## PROBLEM REQUIREMENTS
Repeat every line of the data exactly, but not the pictures.

## SUPPLIED DATA
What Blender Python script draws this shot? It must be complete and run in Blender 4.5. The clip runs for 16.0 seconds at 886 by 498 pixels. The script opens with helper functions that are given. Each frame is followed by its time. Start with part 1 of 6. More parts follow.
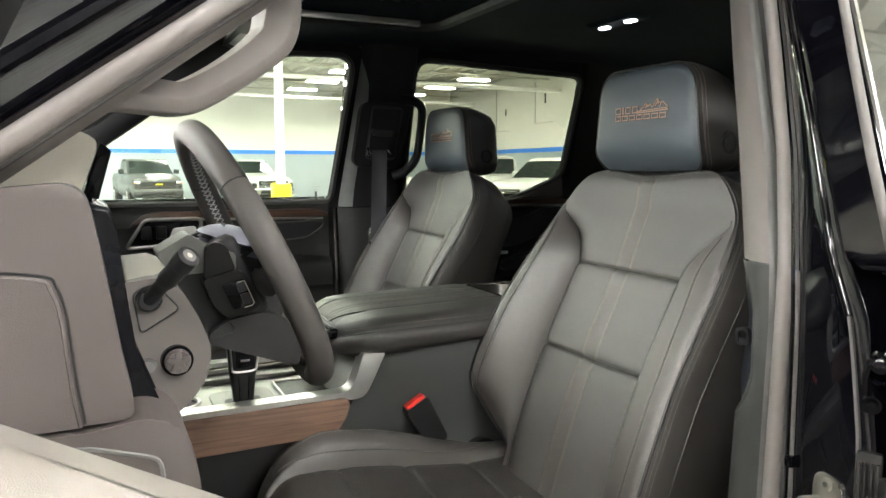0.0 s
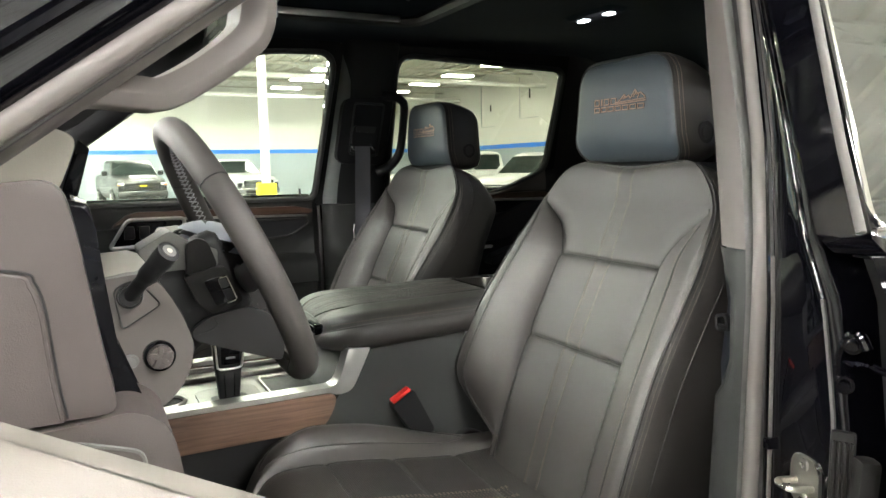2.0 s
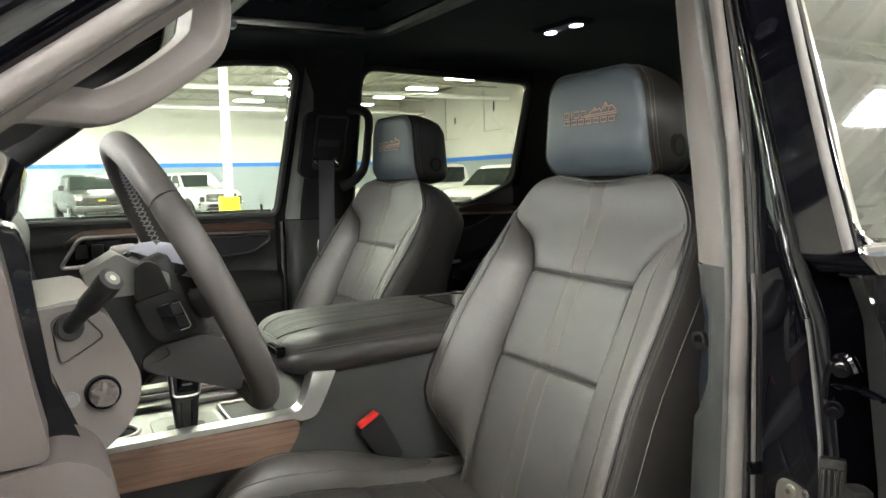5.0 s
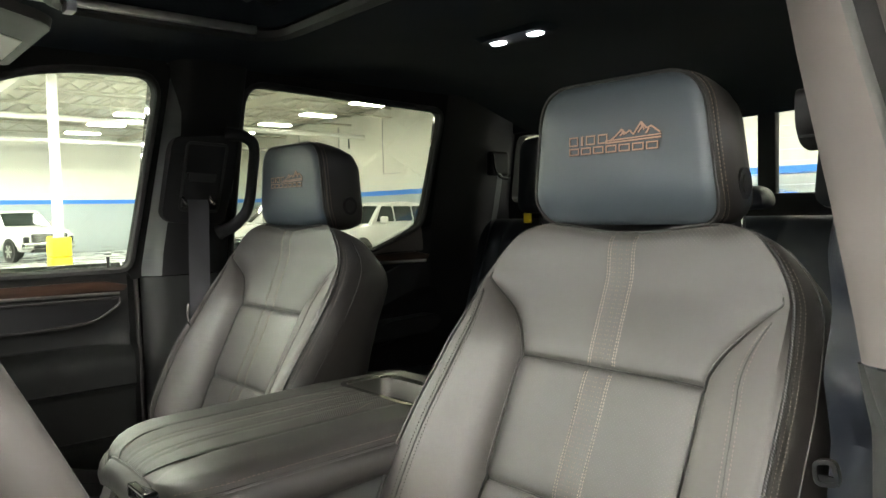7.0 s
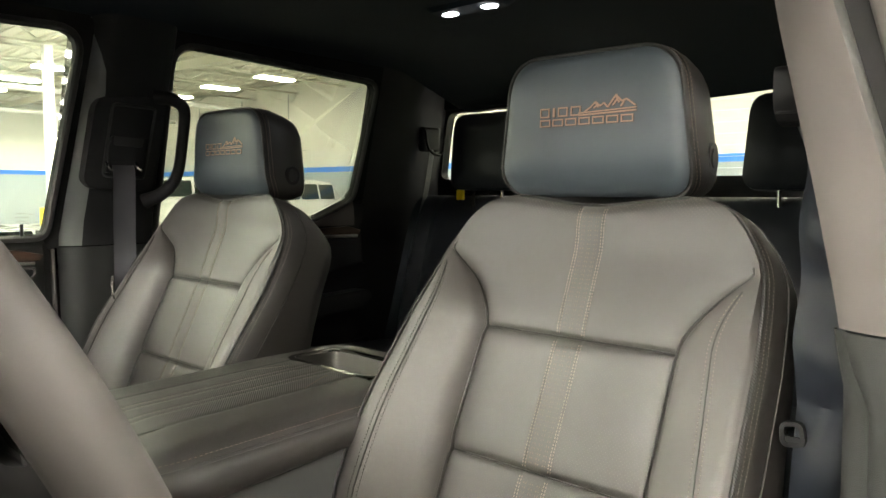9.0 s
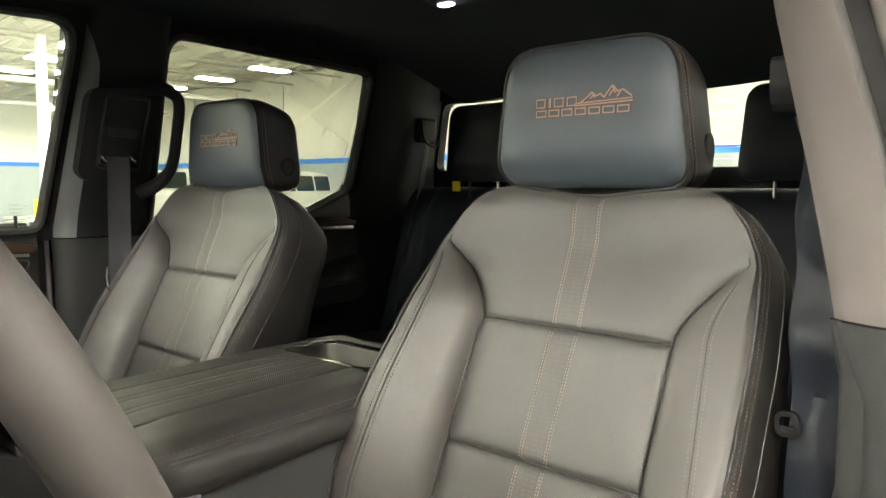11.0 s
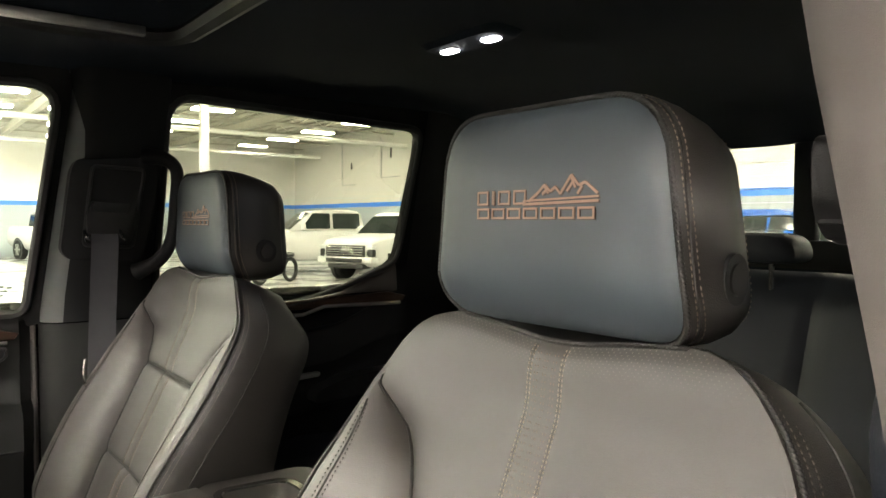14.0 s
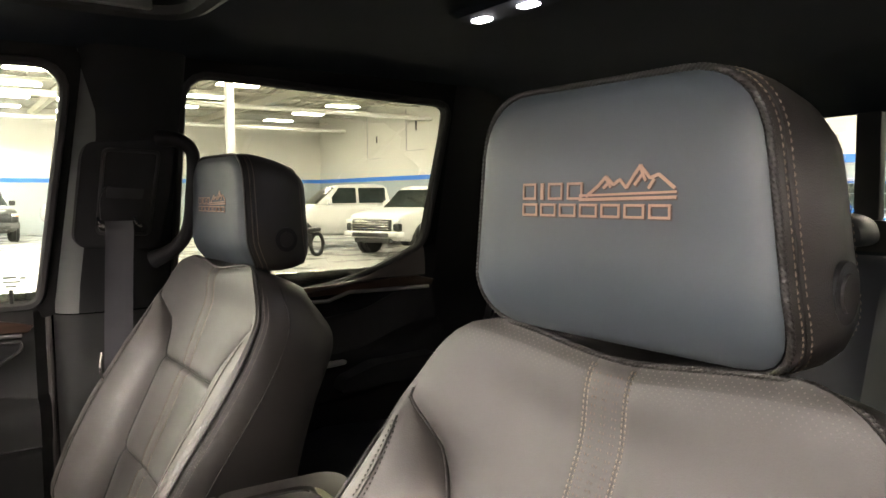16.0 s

## EXPECTED ANSWER
What Blender Python script draws this shot? It must be complete and run in Blender 4.5. The clip runs for 16.0 seconds at 886 by 498 pixels. The script opens with helper functions that are given. Each frame is followed by its time. Start with part 1 of 6. More parts follow.
0.0 s
2.0 s
5.0 s
7.0 s
9.0 s
11.0 s
14.0 s
16.0 s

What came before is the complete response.